Aitchison seems to have been intensively involved with stucco and glass windows and their execution in Britain at the time the Studio extension was carried out, as a design for the Knoyle Schools in Semley (Wiltshire) conserved at the Royal Institute of British Architects (RIBA) attests. In this design (RIBA69211), also dated 1870, he envisaged the crowning element of a three-lancet window with the flower-in-a-vase motif, which clearly shows Aitchison’s familiarity with the foreign vocabulary, although, in this case, he translated the Islamic prototypes much more freely than in the two replicas of the Studio extension.
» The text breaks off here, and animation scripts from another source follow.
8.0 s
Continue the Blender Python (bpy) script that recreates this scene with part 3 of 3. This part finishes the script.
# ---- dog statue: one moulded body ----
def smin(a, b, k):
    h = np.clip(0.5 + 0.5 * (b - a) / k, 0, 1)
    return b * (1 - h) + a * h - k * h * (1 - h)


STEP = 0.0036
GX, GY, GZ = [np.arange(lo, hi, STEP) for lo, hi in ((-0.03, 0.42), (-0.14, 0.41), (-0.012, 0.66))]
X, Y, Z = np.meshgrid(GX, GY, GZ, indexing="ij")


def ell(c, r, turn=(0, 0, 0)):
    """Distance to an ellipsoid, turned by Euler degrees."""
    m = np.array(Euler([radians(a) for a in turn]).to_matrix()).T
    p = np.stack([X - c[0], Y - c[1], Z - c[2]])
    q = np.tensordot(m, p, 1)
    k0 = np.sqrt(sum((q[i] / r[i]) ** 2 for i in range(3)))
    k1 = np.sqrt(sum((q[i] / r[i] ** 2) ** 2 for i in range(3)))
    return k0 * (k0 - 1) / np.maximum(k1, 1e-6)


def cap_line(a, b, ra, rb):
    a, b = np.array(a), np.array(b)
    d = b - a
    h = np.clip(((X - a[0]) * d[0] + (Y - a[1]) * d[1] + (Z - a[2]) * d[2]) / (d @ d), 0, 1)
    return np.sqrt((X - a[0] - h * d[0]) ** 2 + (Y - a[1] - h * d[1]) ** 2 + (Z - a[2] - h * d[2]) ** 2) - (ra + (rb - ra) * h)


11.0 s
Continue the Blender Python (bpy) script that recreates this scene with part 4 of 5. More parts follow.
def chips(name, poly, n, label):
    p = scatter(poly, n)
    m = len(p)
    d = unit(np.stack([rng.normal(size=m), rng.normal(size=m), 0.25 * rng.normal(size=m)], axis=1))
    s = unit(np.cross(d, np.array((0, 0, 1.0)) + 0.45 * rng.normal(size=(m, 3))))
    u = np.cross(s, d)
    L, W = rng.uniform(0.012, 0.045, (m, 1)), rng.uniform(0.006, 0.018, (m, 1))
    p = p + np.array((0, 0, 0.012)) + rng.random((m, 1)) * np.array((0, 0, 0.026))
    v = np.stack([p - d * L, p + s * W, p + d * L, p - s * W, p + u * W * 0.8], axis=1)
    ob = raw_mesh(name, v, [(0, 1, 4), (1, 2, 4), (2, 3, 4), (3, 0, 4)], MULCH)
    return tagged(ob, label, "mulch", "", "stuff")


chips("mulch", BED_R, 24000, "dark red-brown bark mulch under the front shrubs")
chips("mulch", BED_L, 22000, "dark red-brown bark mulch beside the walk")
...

The British architect William Burges (1827–1881), who was a long-time friend of Aitchison and Leighton, must have been aware of these replicas when he planned the slightly later windows of the Arab Room at Cardiff Castle in Wales (IG_484–IG_487). However, Burges opted to execute the replicas at Cardiff Castle in glass, lead, and wood, whereas Aitchison stuck more closely to the Islamic prototypes – at least as far as the material was concerned. According to contemporary sources, Leighton acquired various stucco and glass windows during his travels to Cairo (1868) and Damascus (1873) (see for instance Anon., 1880; Wright, 1896; Rhys, 1900). Unfortunately, the Egyptian windows were heavily damaged during shipping (Rhys, 1900, p. 100). Such transport damage was apparently not uncommon (see for instance IG_43). As none of the latticeworks had survived the journey, the window openings were closed with ‘English imitations’ (Rhys, 1900, p. 100). Only part of the glass could be reused. These original pieces were used in the replica installed in the west wall of the Arab Hall (IG_56).
William Wright (1837–1899), who procured qamarīyāt ‘from a mosque in Damascus’ (Wright, 1896, p. 184) for Leighton during his visit to the city, adds that the Syrian stucco and glass windows ‘have also been supplemented and matched by coloured glass made in London’ (Wright, 1896, p. 184).